*Set problem*: Count the lines below that contain the word "group", and reply with that number alone.

*Provided material*:

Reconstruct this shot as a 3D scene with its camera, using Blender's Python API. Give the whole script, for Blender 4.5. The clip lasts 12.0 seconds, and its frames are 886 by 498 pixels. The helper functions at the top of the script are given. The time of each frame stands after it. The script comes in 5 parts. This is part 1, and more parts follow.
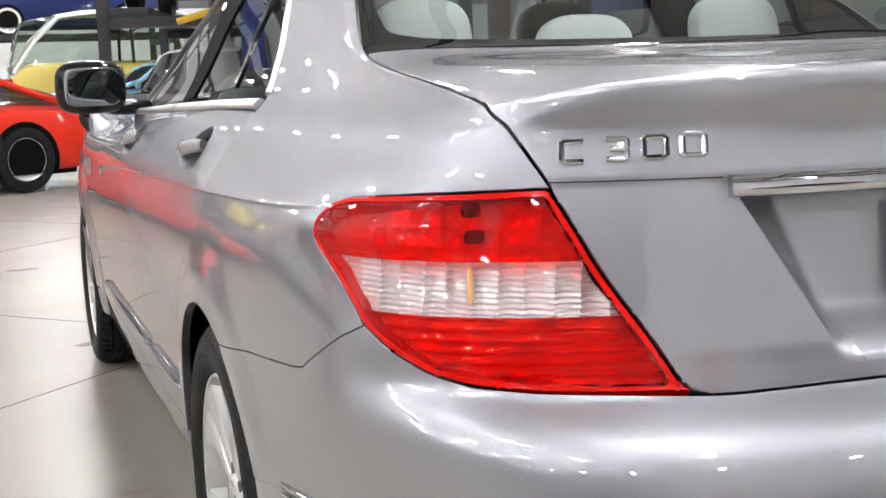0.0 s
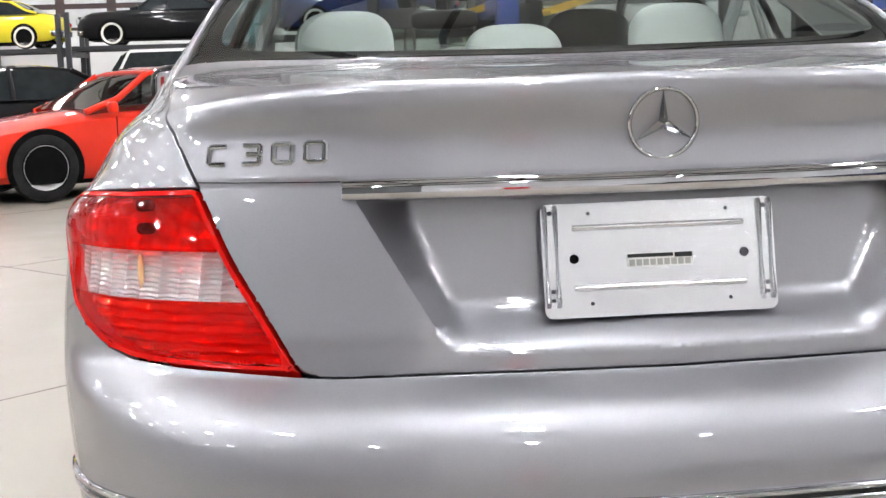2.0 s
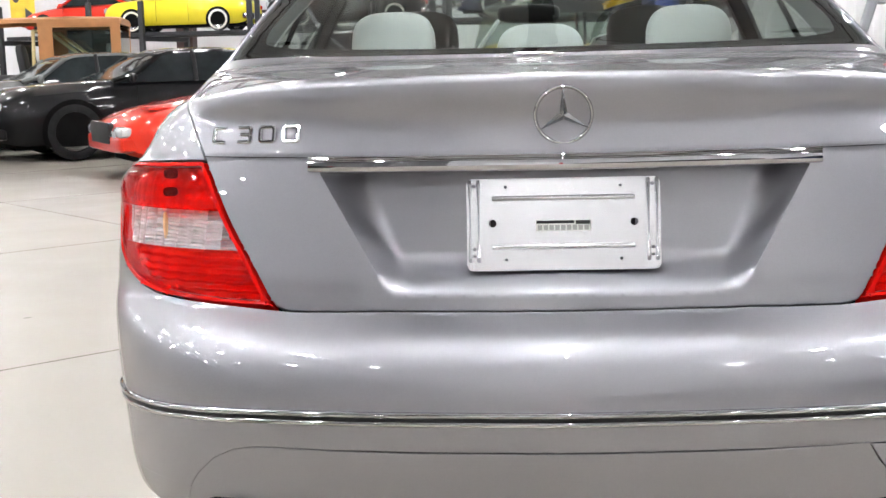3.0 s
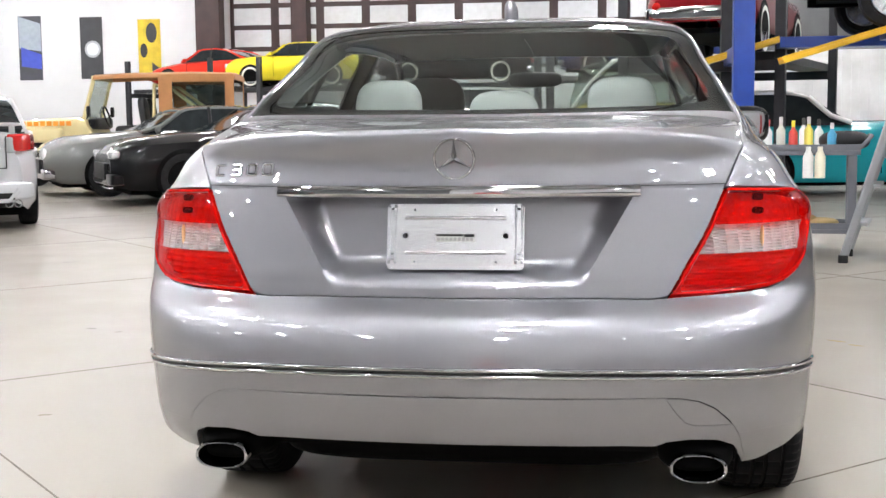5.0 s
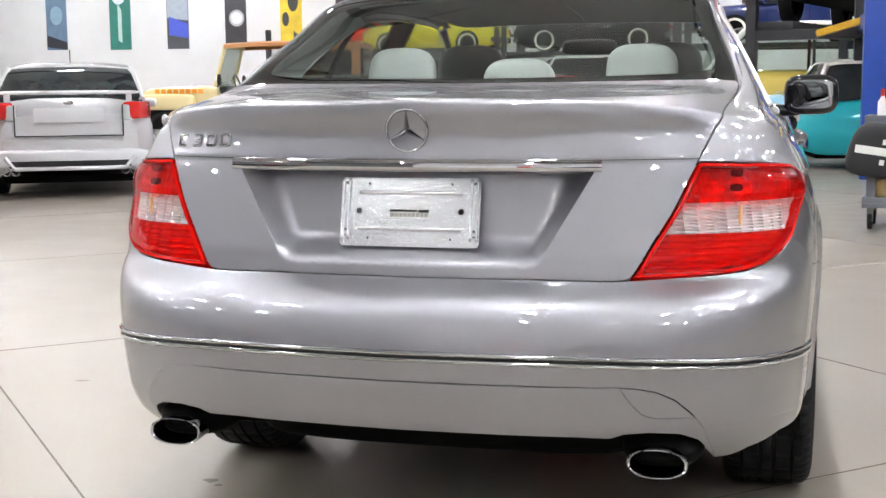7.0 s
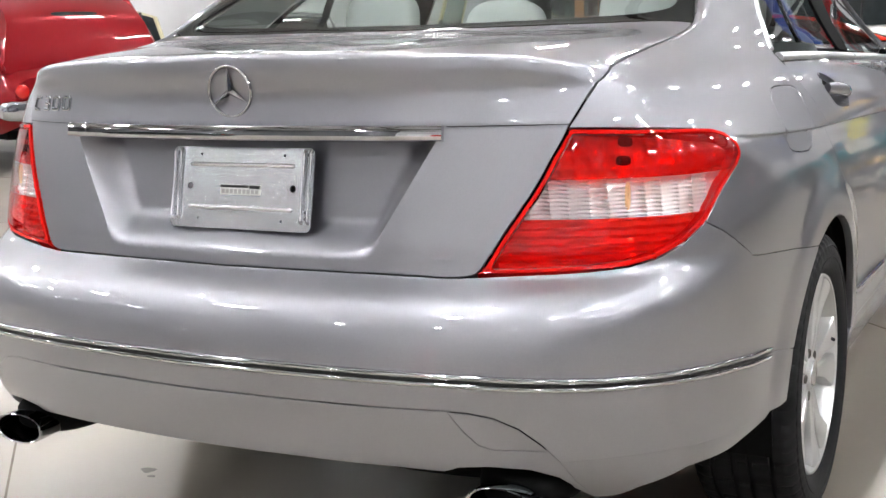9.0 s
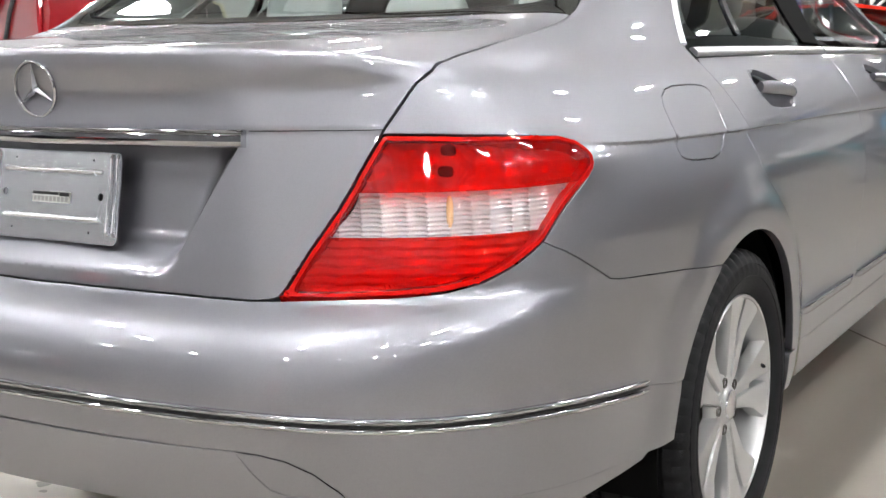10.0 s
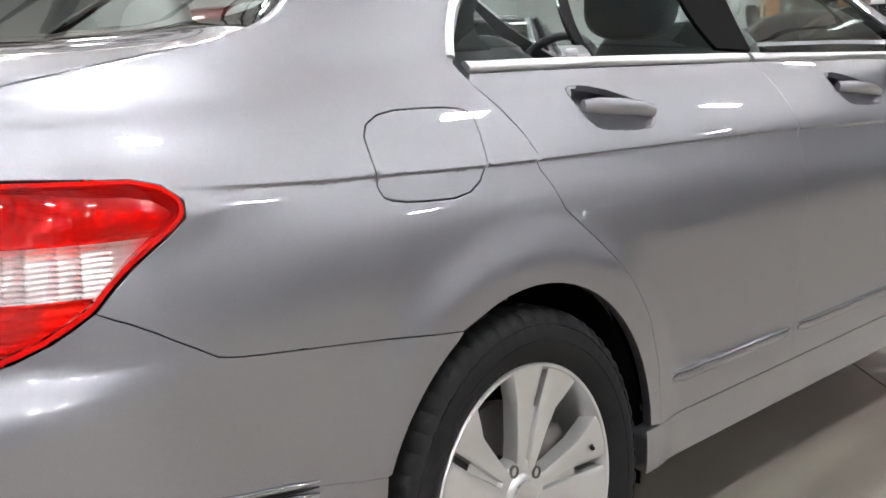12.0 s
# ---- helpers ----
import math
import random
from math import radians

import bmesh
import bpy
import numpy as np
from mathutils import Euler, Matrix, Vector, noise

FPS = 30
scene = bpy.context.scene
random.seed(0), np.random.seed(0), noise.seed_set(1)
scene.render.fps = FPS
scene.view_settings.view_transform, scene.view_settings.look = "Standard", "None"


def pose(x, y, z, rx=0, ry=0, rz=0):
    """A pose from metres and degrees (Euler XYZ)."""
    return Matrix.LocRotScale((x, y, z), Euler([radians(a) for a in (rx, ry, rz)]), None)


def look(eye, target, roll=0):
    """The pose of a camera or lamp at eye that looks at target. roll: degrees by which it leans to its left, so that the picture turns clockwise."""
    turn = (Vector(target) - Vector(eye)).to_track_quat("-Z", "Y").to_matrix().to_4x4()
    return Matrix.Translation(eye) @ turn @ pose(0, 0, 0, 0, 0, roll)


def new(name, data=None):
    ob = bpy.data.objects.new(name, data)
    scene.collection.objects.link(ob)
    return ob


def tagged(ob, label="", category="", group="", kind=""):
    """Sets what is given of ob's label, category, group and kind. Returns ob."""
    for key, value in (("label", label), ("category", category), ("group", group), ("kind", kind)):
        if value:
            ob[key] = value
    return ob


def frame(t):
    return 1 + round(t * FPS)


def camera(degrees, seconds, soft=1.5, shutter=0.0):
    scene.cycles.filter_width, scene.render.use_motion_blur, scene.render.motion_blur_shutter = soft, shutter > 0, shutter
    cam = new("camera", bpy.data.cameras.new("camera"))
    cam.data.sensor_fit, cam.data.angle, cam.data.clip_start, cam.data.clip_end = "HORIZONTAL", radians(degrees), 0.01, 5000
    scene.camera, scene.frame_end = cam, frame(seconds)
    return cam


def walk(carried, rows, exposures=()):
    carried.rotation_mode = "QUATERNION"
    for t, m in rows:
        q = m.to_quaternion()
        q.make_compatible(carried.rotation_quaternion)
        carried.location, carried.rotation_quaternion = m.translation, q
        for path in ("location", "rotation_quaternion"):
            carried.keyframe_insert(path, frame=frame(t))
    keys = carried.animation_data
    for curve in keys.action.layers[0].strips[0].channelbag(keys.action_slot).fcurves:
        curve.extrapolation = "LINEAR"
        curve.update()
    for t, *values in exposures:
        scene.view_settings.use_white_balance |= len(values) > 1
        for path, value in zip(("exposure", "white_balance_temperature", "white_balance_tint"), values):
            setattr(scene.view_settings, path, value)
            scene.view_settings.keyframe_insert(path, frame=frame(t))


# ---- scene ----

*Answer to the task*: 3